Multiple European countries are set to see a surge in demand for warehousing and logistics space as they surpass the 11% ecommerce tipping point that will transform their retail sectors into true multi-channel markets, says Savills, and bring with it challenges in how to meet demand.
France (ecommerce currently 10% of all total retail sales), the Netherlands (9.5%) and Sweden (9.5%) are the next countries due to hit this trigger point, says Savills, following Germany (15.1%) and the UK (21.4%).
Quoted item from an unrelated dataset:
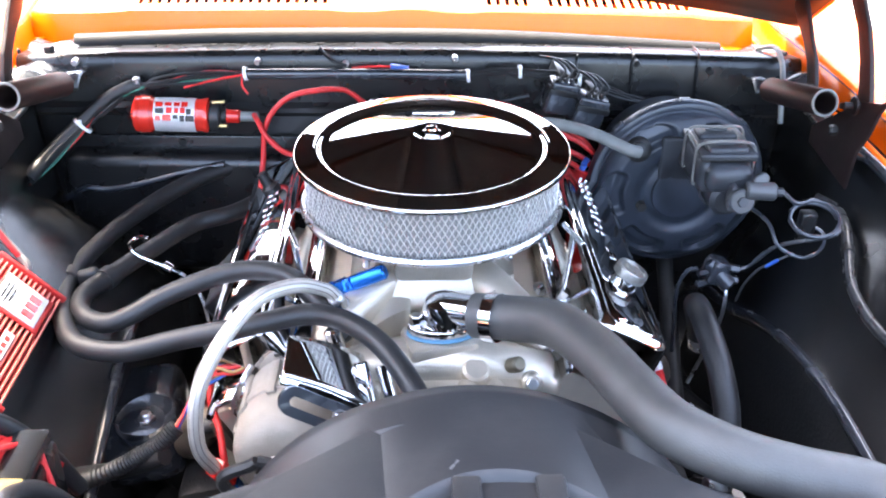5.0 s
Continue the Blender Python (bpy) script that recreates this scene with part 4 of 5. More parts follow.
def hinge(s):
    h = thing("hinge_linkage", (s * 0.58, 0.12, 0.88), "brown-black painted hood hinge with strap arms and a tube", "hood hinge", "hood hinges")
    x = s * 0.575
    zo = 0.0 if s > 0 else 0.012
    q = Matrix(((0, 0, s, x), (1, 0, 0, 0), (0, 1, 0, zo), (0, 0, 0, 1)))
    part("side_plate", prism([(-0.046, 1.001), (-0.043, 0.991), (-0.027, 0.980), (-0.001, 0.971), (0.03, 0.960), (0.061, 0.938), (0.11, 0.905), (0.16, 0.872), (0.16, 0.845), (0.018, 0.836), (0.010, 0.895), (-0.012, 0.928), (-0.027, 0.966), (-0.040, 0.982), (-0.056, 0.990), (-0.047, 0.992)], q, 0.005, 0.0015), HINGEM, h)
    part("spring_tube", lathe([(0.0155, 0.0), (0.0172, 0.0), (0.0182, 0.002), (0.0182, 0.168), (0.0148, 0.168), (0.0148, 0.0), (0.0155, 0.0)], axis((s * 0.531, 0.035, 0.957 + zo), (s * 0.519, 0.201, 0.912 + zo)), 28), HINGEM, h)
    part("tube_rim", ring((s * 0.531, 0.035, 0.957 + zo), (s * 0.519, 0.201, 0.912 + zo), 0.0172, 0.0018), GREYHOSE, h, "worn bare rim of the tube")
    part("front_arm", prism([(0.012, 0.945), (0.017, 0.967), (0.028, 0.990), (0.042, 1.016), (0.068, 1.050), (0.109, 1.087), (0.150, 1.112), (0.178, 1.092), (0.139, 1.070), (0.097, 1.040), (0.071, 1.005), (0.058, 0.978), (0.051, 0.953), (0.045, 0.935)], Matrix(((0, 0, s, x + s * (0.006 if s > 0 else 0.022)), (1, 0, 0, 0), (0, 1, 0, zo), (0, 0, 0, 1))), 0.007, 0.0015), HINGEM, h)
    part("rear_arm", prism([(0.180, 0.895), (0.193, 0.929), (0.209, 0.955), (0.236, 0.978), (0.260, 1.002), (0.295, 1.035), (0.342, 1.022), (0.300, 0.985), (0.266, 0.968), (0.238, 0.945), (0.222, 0.917), (0.212, 0.885)], Matrix(((0, 0, s, x + s * (0.006 if s > 0 else 0.022)), (1, 0, 0, 0), (0, 1, 0, zo), (0, 0, 0, 1))), 0.007, 0.0015), HINGEM, h)
    part("pivot", rod((s * 0.553, 0.028, 0.955 + zo), (x + s * 0.014, 0.028, 0.955 + zo), 0.0055, 14), HINGEM, h)
    part("washer", rod((s * 0.566, 0.028, 0.955 + zo), (s * 0.570, 0.028, 0.955 + zo), 0.013, 16), HINGEM, h)
    part("pivot", rod((s * 0.535, 0.195, 0.914 + zo), (x + s * 0.012, 0.195, 0.914 + zo), 0.009, 14), HINGEM, h)
    part("tube_saddle", box((s * 0.552, 0.10, 0.93 + zo), (0.044, 0.03, 0.006), (-15, 0, 0), bev=0.002), HINGEM, h)
    part("mount_foot", box((s * 0.60, 0.12, 0.872 + zo), (0.05, 0.16, 0.008), (0, s * 15, 0), bev=0.003), BLACK, h)
    part("bolt", rod((x - s * 0.012, 0.075, 0.90 + zo), (x, 0.075, 0.90 + zo), 0.008, 6), DARKIRON, h)

    def ledge(u, v):
        fold = 0.008 * max(0.0, math.sin(v * 10.0)) + 0.005 * math.sin(u * 9.0 + v * 4.0)
        return Vector((s * lerp(0.515, 0.628, u), lerp(0.245, 0.418, v), 0.900 + zo + fold + 0.010 * u - 0.012 * (1 - v)))
    part("corner_ledge", sheet(ledge, 16, 24), GLOSSBLACK, h, "glossy black folded corner ledge", thick=0.002, angle=60)
    part("bolt", hexnut((s * 0.585, 0.345, 0.908 + zo), (s * 0.585, 0.345, 0.922 + zo), 0.009), DARKIRON, h)
    h.location += Vector((-0.006, 0.012, 0.0)) if s > 0 else Vector((-0.014, 0.0, 0.010))
    return h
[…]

Savills says that if these countries follow the pattern set by the UK that this is likely to trigger a surge in demand for warehouses.
According to Savills, these markets have already seen large increases in the volumes of warehouse space taken in the past 12 months and corresponding falls in vacancy rates. In the Netherlands, Savills says supply decreased by 19% between 2015-2018 to 25.6 million sq ft, reflecting a vacancy rate of 7.8%, down from 11.3% in 2013, while the vacancy rate for modern prime logistics space in Sweden is currently below 3%.
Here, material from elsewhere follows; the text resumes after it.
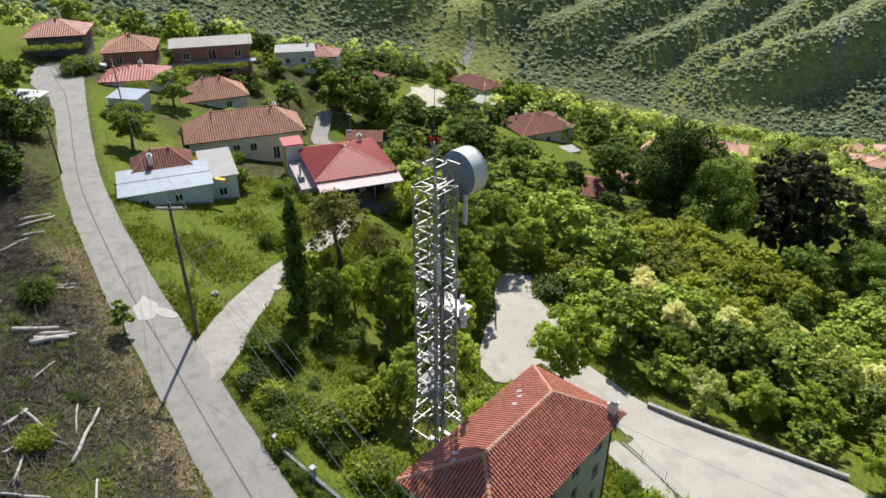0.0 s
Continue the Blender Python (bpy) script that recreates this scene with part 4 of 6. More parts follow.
def unfinished_house():
    """Brick upper storey over an open, dark ground floor with pillars and a balcony slab."""
    lx, ly, base, eave = 14.2, 7.0, -1.4, 4.4
    # wide ground-floor panes are added to stand for the shade of the open storey
    top = house("unfinished_house", "long two-storey brick house with grey fibre cement roof", -99.4, 44.4, 57, lx, ly, base, eave, 0.9, BRICK, ETERNIT, "gable", 0.7, None, None,
                [("s", 0.16, 3.3, 1.3, 1.3), ("s", 0.5, 3.0, 1.5, 2.0), ("s", 0.84, 3.3, 1.3, 1.3), ("s", 0.14, 0.2, 2.2, 2.2), ("s", 0.4, 0.2, 2.6, 2.2), ("s", 0.68, 0.2, 2.6, 2.2), ("s", 0.9, 0.8, 1.0, 1.0)], (), False)
    part("balcony", Shape().box(-lx / 2 - 0.4, lx / 2 + 1.0, -ly / 2 - 2.2, -ly / 2 - 0.002, 2.6, 2.82), GREYSLAB, top, "bare concrete balcony slab")
    for i in range(5):
        x = -lx / 2 + i * lx / 4
        part("pillar", Shape().box(x - 0.17, x + 0.17, -ly / 2 - 2.1, -ly / 2 - 1.76, -1.6, 2.6), GREYSLAB, top)
    for i in range(3):
        x = -lx / 2 + 0.3 + i * (lx - 0.6) / 2
        part("upper_pillar", Shape().box(x - 0.14, x + 0.14, -ly / 2 - 0.5, -ly / 2 - 0.22, 2.82, 5.8), BRICK, top)
    part("balcony_rail", Shape().tube([(-lx / 2, -ly / 2 - 2.1, 3.7), (lx / 2 + 0.9, -ly / 2 - 2.1, 3.7)], 0.03, 6), DARKSTEEL, top)
    return top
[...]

In Impacts, its global research programme, Savills highlights the disruption retailers face in servicing ecommerce demand, both in finding appropriate warehouse space in order to meet consumers’ expectations of receiving fast deliveries and tackling major issues around congestion and pollution in Europe’s urban centres. As the biggest city in the most advanced ecommerce market in Europe, Savills highlights that London has seen vacancy rates on warehouse space within the city centre drop to just 2.5% and top rents surge to £30 per sq ft as retailers compete for very limited space – a trend that is now echoed in Germany and is likely to follow shortly in France, the Netherlands and Sweden.
Kevin Mofid, head of industrial research at Savills, comments: “11% is the magic number where e-commerce sales go from something retailers can largely manage as part of their traditional retail operations to a force that transforms the entire business. Competition for warehouse space will surge across European centres as markets hit this point but, as we’re seeing in London, lack of supply, high rents, pollution and congestion are all problems that must be addressed by technology and innovation.
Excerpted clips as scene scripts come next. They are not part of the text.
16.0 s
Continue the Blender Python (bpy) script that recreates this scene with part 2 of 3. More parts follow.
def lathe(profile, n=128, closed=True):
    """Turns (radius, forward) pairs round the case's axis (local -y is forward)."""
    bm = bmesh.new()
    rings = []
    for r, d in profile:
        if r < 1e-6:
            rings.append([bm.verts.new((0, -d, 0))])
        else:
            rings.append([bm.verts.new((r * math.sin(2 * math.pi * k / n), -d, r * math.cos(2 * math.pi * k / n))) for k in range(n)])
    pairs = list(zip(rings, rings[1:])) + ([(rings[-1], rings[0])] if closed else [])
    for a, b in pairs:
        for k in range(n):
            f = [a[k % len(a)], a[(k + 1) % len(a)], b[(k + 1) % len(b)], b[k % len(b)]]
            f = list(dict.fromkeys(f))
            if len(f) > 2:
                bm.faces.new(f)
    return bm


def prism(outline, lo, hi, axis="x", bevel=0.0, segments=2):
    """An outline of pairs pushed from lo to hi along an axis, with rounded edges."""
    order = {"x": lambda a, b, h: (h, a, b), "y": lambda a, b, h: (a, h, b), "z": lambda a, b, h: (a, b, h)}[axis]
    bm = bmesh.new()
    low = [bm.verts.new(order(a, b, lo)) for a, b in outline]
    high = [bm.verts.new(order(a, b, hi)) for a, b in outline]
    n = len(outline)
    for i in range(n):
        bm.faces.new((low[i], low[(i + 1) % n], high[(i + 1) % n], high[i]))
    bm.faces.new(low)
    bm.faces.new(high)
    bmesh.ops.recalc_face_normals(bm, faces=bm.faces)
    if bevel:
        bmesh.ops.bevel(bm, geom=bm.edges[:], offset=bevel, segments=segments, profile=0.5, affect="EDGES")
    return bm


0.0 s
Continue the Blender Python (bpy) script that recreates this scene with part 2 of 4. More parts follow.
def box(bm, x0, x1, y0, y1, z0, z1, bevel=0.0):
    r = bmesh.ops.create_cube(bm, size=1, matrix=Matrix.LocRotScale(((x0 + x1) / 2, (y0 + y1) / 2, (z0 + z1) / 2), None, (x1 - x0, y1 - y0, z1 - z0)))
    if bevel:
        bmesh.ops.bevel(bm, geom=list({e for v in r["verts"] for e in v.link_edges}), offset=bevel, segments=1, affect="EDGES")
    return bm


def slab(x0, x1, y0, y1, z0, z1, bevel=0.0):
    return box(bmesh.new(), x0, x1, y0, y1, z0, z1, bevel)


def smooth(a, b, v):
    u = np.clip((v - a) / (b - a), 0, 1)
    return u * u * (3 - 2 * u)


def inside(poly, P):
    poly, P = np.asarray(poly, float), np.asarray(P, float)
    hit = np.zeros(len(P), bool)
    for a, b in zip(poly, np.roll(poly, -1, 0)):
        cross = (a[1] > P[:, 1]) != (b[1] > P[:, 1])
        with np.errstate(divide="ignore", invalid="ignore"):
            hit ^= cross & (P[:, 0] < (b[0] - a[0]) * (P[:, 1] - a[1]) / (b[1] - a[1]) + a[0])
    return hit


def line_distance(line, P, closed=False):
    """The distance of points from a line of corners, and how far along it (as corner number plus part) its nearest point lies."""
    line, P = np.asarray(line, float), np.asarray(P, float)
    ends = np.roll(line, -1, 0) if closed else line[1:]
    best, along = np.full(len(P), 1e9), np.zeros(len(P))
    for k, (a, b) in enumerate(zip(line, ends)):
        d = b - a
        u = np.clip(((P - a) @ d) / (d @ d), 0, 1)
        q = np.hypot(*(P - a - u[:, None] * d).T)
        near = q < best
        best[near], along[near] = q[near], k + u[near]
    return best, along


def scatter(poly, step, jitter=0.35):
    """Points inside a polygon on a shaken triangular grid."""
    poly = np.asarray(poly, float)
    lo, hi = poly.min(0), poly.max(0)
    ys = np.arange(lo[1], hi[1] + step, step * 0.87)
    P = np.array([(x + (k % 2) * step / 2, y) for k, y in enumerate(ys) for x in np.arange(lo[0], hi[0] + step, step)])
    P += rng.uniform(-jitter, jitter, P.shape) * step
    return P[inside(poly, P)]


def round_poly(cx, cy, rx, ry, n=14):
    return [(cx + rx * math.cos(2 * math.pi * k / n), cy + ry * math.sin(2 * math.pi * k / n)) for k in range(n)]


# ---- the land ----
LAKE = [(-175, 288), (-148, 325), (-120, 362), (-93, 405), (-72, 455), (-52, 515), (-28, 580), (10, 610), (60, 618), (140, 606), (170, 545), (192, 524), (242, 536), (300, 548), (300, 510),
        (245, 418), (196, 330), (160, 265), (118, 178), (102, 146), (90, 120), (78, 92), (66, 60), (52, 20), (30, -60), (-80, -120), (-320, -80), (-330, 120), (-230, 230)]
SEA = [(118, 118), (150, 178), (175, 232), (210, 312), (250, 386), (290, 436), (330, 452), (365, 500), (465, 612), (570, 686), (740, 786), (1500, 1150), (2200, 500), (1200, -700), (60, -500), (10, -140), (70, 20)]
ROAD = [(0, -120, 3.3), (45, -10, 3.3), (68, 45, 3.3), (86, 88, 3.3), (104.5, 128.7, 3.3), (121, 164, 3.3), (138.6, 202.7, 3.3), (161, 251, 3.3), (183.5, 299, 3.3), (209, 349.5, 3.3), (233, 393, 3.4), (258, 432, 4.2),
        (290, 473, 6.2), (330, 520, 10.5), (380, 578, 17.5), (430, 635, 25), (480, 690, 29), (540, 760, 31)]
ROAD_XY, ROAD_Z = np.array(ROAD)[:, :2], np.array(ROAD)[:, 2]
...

“Luckily, there are already examples of this. The ‘Paris AIR2 Logistique’ at Port de Gennevilliers, France’s largest river port, should help meet the nation’s growing taste for ecommerce; this two-storeyed warehouse is environmentally friendly and allows distribution of goods via the River Seine and rail to minimise traffic movements. If others adopt similar solutions and look to address the issues upfront before they hit the 11% tipping point, it will be much easier than trying to solve them in hindsight, as London has found.”